Question

\(\mathrm{A}\) fisherman wants to know if his fly rod will fit in a rectangular \(2 \mathrm{ft} \times 3 \mathrm{ft} \times 4 \mathrm{ft}\) packing box. What is the longest rod that fits in this box?

Short answer

Answer: The maximum length of a fishing rod that will fit inside the rectangular packing box is approximately 5.39 ft.

Step-by-step solution

Identify the dimensions of the box

The dimensions of the rectangular box are given as 2 ft x 3 ft x 4 ft. Let's denote these dimensions as a, b, and c respectively. So, we have a = 2 ft, b = 3 ft, and c = 4 ft.

Apply Pythagorean theorem in three dimensions

We need to find the length of the longest rod, which is the length of the box's diagonal. In three dimensions, the Pythagorean theorem is given by the formula: \(d^2 = a^2 + b^2 + c^2\), where d is the diagonal length and a, b, and c are the dimensions of the box.

Calculate the diagonal

Plug the values of a, b, and c into the formula: \(d^2 = (2)^2 + (3)^2 + (4)^2\). Simplifying, we have: \(d^2 = 4 + 9 + 16 = 29\). To find d, we need to take the square root of 29. Therefore, \(d = \sqrt{29}\).

Find the numerical value of the diagonal

Using a calculator, find the square root of 29: \(d \approx 5.39 \mathrm{ft}\).

Final answer

The longest rod that fits in this packing box is approximately 5.39 ft in length.

Key concepts

Pythagorean theorem

The Pythagorean theorem is a fundamental principle in geometry. It's originally applicable in two dimensions, specifically for right triangles. The theorem states that in a right-angled triangle, the square of the length of the hypotenuse is equal to the sum of the squares of the lengths of the other two sides. Mathematically, it is expressed as:\[ c^2 = a^2 + b^2 \]Where \(c\) is the hypotenuse, and \(a\) and \(b\) are the other two sides. This principle is very useful, not just in theoretical problems, but in real-world applications as well. It allows us to calculate distances and lengths that aren't immediately apparent.
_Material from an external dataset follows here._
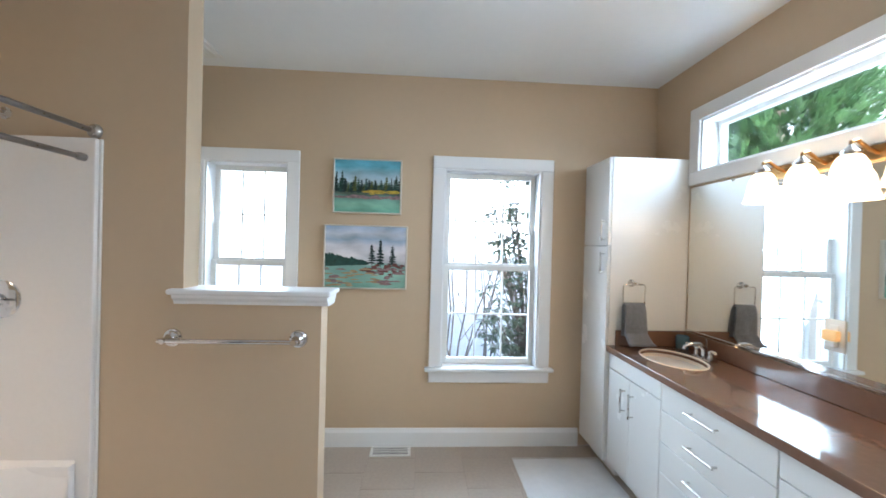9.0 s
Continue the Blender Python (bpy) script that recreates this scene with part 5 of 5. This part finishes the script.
# ---------------------------------------------------------------- towel bar, shower, tub
tbar = thing("towel_bar", "polished chrome towel bar on the half wall", "towel bar", (SHOWER, 3.345, 1.03))
part("bar", tube([(0.072, -0.31, 0), (0.072, 0.322, 0)], 0.011, 12), CHROME, tbar, smooth=True)
for y in (-0.285, 0.30):
    part("post", lathe([(0.041, 0), (0.043, 0.004), (0.041, 0.010), (0.034, 0.012), (0.032, 0.018), (0.021, 0.024), (0.013, 0.045), (0.014, 0.075), (0.012, 0.086)], 24), CHROME, tbar, smooth=True, m=pose(0, y, 0, 0, 90, 0))

tub = thing("shower_surround", "warm white moulded fibreglass shower surround with corner seats", "shower", (0, 0, 0))
X0, X1, Y0, Y1, ST = SHOWER + 0.001, -3.589 - BATH, 1.931, 2.715, 1.955
part("back_panel", boxes((X0 + 0.03, X1 - 0.03, Y0, Y0 + 0.03, 0.40, ST), bevel=0.006), ACRYLIC, tub)
part("side_panel", boxes((X0, X0 + 0.03, Y0, Y1, 0.0, ST), bevel=0.006, seg=2), ACRYLIC, tub)
part("side_panel", boxes((X1 - 0.03, X1, Y0, Y1, 0.0, ST), bevel=0.006, seg=2), ACRYLIC, tub)
part("front_flange", boxes((X0, X0 + 0.012, Y1, Y1 + 0.015, 0.0, ST), bevel=0.003), ACRYLIC, tub)
ledge = [(X1 - 0.03, 0.40), (X1 - 0.03, 1.20), (-4.10, 1.20), (-4.18, 1.195), (-4.215, 1.16), (-4.25, 1.02), (-4.30, 0.72), (-4.325, 0.672), (-4.37, 0.655), (-4.50, 0.655), (-4.535, 0.68), (-4.552, 0.74), (-4.585, 0.98), (-4.60, 1.05), (-4.635, 1.083), (-4.70, 1.09), (X0 + 0.12, 1.09), (X0 + 0.03, 1.085), (X0 + 0.03, 0.40)]
part("moulded_ledge", slab(ledge, Y0 + 0.03, Y0 + 0.075, "y", 0.014), ACRYLIC, tub, smooth=True)
# thin tan line of uneven width along the upper edges of the ledge
LEDGE_TAN = mat("tan ledge line", (0.46, 0.34, 0.26), 0.6, vary=0.25, scale=9)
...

In a three-dimensional world, like when calculating the diagonal of a rectangular prism (box), we adjust the Pythagorean theorem to include three dimensions. It works by incorporating a third perpendicular dimension. This will help you find the longest distance across a box, which is crucial for determining if an object like a fishing rod can fit inside it.

Rectangular prism

A rectangular prism is a 3D object which is also known as a cuboid. It's a shape that has six faces, all of which are rectangles. Its edges are mutually perpendicular, making it a simple, and highly symmetrical shape.

The dimensions of a rectangular prism are defined by its length, width, and height, often denoted as \(a\), \(b\), and \(c\). For example, in the given problem, the dimensions are 2 ft x 3 ft x 4 ft, where 2 ft can be the length, 3 ft the width, and 4 ft the height.

Rectangular prisms are common in daily life; think of packing boxes, rooms, and bricks. Understanding how such shapes function, particularly when determining space and volume or fitting other objects like rods within them, is a helpful skill. The key in these calculations is to remember that such prisms extend the basic principles of two-dimensional rectangles into three-dimensional space.

Diagonal calculation

The concept of diagonal calculation in three-dimensional space is an extension of the two-dimensional diagonal. For a rectangle, the diagonal can be found using the simple Pythagorean theorem. However, for a rectangular prism, we incorporate all three dimensions to find the space diagonal.

The formula for calculating this length, \(d\), incorporates all dimensions of the prism: \[ d^2 = a^2 + b^2 + c^2 \]Using this, we can find \(d\), the longest diagonal that spans from one corner of the box to its opposite.

After you've set up the equation, simply substitute the dimensions into it, sum the squares, and take the square root to get the diagonal length. For example, substituting the dimensions 2 ft, 3 ft, and 4 ft into the formula provides:\[ d^2 = 2^2 + 3^2 + 4^2 = 4 + 9 + 16 = 29\]Thus, \(d = \sqrt{29}\) and the diagonal approximately equals 5.39 ft. This method ensures that you find the maximum length that fits within the box, crucial when considering objects like fishing rods.